# Exercise objective:
Return only the lines between the line holding "Continue the Blender" and the line holding "return r.outputs[0]", the two boundary lines included, exactly as they appear.

# Recorded information:

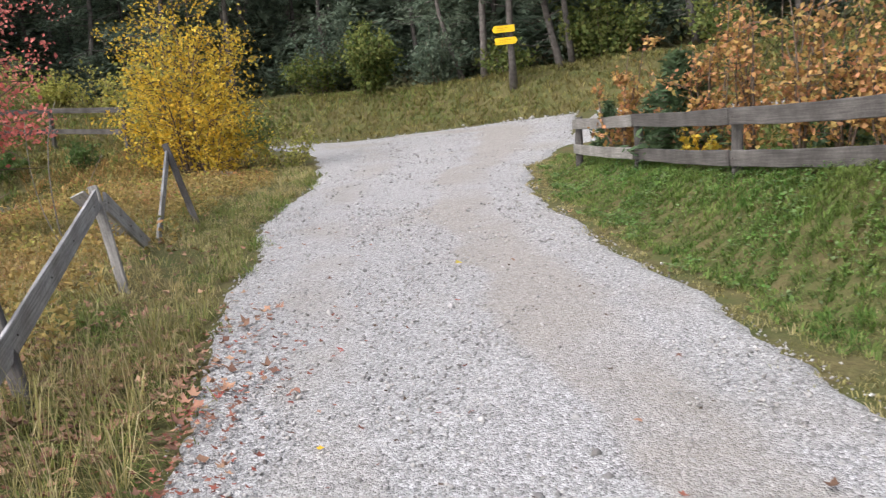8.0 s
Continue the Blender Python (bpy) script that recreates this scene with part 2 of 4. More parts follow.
def gravel_material():
    """Crushed limestone: small bright chips between darker ones, with tan fines along the wheel tracks."""
    m = bpy.data.materials.new("limestone_gravel")
    m.use_nodes = True
    n, l = m.node_tree.nodes, m.node_tree.links
    b = n["Principled BSDF"]
    b.inputs["Roughness"].default_value = 0.92
    b.inputs["Specular IOR Level"].default_value = 0.2
    co = n.new("ShaderNodeTexCoord")
    big, mid = n.new("ShaderNodeTexVoronoi"), n.new("ShaderNodeTexVoronoi")
    big.inputs["Scale"].default_value, mid.inputs["Scale"].default_value = 52, 112
    soft, patch = n.new("ShaderNodeTexNoise"), n.new("ShaderNodeTexNoise")
    soft.inputs["Scale"].default_value, patch.inputs["Scale"].default_value = 14, 0.55
    soft.inputs["Detail"].default_value, patch.inputs["Detail"].default_value = 6, 4
    for q in (big, mid, soft, patch):
        l.new(co.outputs["Object"], q.inputs["Vector"])

    def ramp(src, stops):
        r = n.new("ShaderNodeValToRGB")
        while len(r.color_ramp.elements) < len(stops):
            r.color_ramp.elements.new(0.5)
        for e, (p, c) in zip(r.color_ramp.elements, stops):
            e.position, e.color = p, (*c, 1)
        l.new(src, r.inputs[0])
        return r.outputs[0]

    def mix(kind, fac, a, c):
        q = n.new("ShaderNodeMix")
        q.data_type, q.blend_type = "RGBA", kind
        if isinstance(fac, float):
            q.inputs[0].default_value = fac
        else:
            l.new(fac, q.inputs[0])
        l.new(a, q.inputs[6])
        l.new(c, q.inputs[7])
        return q.outputs[2]

    chips = ramp(big.outputs["Color"], [(0.10, (0.09, 0.09, 0.09)), (0.30, (0.33, 0.325, 0.325)), (0.62, (0.53, 0.53, 0.54)), (0.88, (0.80, 0.80, 0.82))])
    grit = ramp(mid.outputs["Color"], [(0.1, (0.20, 0.197, 0.193)), (0.5, (0.49, 0.486, 0.48)), (0.9, (0.77, 0.77, 0.77))])
    col = mix("MIX", 0.5, chips, grit)
    fines = ramp(soft.outputs["Fac"], [(0.3, (0.34, 0.305, 0.26)), (0.7, (0.48, 0.435, 0.375))])
    where = n.new("ShaderNodeMapRange")
    where.inputs[1].default_value, where.inputs[2].default_value, where.inputs[4].default_value = 0.58, 0.82, 0.55
    # tan fines pressed into two wheel tracks that follow the road
    lane = n.new("ShaderNodeAttribute")
    lane.attribute_name = "across"
    wav = n.new("ShaderNodeMath")
    wav.operation, wav.inputs[1].default_value = "MULTIPLY_ADD", 0.16
    l.new(patch.outputs["Fac"], wav.inputs[0])
    l.new(lane.outputs["Fac"], wav.inputs[2])
    tracks = n.new("ShaderNodeValToRGB")
    marks = [(0.0, 0.0), (0.20, 0.0), (0.27, 0.55), (0.36, 0.55), (0.43, 0.0), (0.66, 0.0), (0.71, 1.0), (0.86, 0.85), (0.93, 0.1), (1.0, 0.3)]
    while len(tracks.color_ramp.elements) < len(marks):
        tracks.color_ramp.elements.new(0.5)
    for e, (p, c) in zip(tracks.color_ramp.elements, marks):
        e.position, e.color = p, (c, c, c, 1)
    l.new(wav.outputs[0], tracks.inputs[0])
    both = n.new("ShaderNodeMath")
    both.operation = "MULTIPLY_ADD"
    both.inputs[1].default_value = 0.30
    l.new(tracks.outputs[0], both.inputs[0])
    l.new(patch.outputs["Fac"], both.inputs[2])
    l.new(both.outputs[0], where.inputs[0])
    col = mix("MIX", where.outputs[0], col, fines)
    cracks = ramp(big.outputs["Distance"], [(0.0, (1.08, 1.08, 1.08)), (0.6, (0.96, 0.96, 0.96)), (0.95, (0.66, 0.65, 0.64))])
    col = mix("MULTIPLY", 0.8, col, cracks)
    l.new(col, b.inputs["Base Color"])
    add = n.new("ShaderNodeMath")
    l.new(big.outputs["Distance"], add.inputs[0])
    l.new(mid.outputs["Distance"], add.inputs[1])
    bp = n.new("ShaderNodeBump")
    bp.invert = True
    bp.inputs["Strength"].default_value, bp.inputs["Distance"].default_value = 0.8, 0.012
    l.new(add.outputs[0], bp.inputs["Height"])
    l.new(bp.outputs[0], b.inputs["Normal"])
    return m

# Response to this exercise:
Continue the Blender Python (bpy) script that recreates this scene with part 2 of 4. More parts follow.
def gravel_material():
    """Crushed limestone: small bright chips between darker ones, with tan fines along the wheel tracks."""
    m = bpy.data.materials.new("limestone_gravel")
    m.use_nodes = True
    n, l = m.node_tree.nodes, m.node_tree.links
    b = n["Principled BSDF"]
    b.inputs["Roughness"].default_value = 0.92
    b.inputs["Specular IOR Level"].default_value = 0.2
    co = n.new("ShaderNodeTexCoord")
    big, mid = n.new("ShaderNodeTexVoronoi"), n.new("ShaderNodeTexVoronoi")
    big.inputs["Scale"].default_value, mid.inputs["Scale"].default_value = 52, 112
    soft, patch = n.new("ShaderNodeTexNoise"), n.new("ShaderNodeTexNoise")
    soft.inputs["Scale"].default_value, patch.inputs["Scale"].default_value = 14, 0.55
    soft.inputs["Detail"].default_value, patch.inputs["Detail"].default_value = 6, 4
    for q in (big, mid, soft, patch):
        l.new(co.outputs["Object"], q.inputs["Vector"])

    def ramp(src, stops):
        r = n.new("ShaderNodeValToRGB")
        while len(r.color_ramp.elements) < len(stops):
            r.color_ramp.elements.new(0.5)
        for e, (p, c) in zip(r.color_ramp.elements, stops):
            e.position, e.color = p, (*c, 1)
        l.new(src, r.inputs[0])
        return r.outputs[0]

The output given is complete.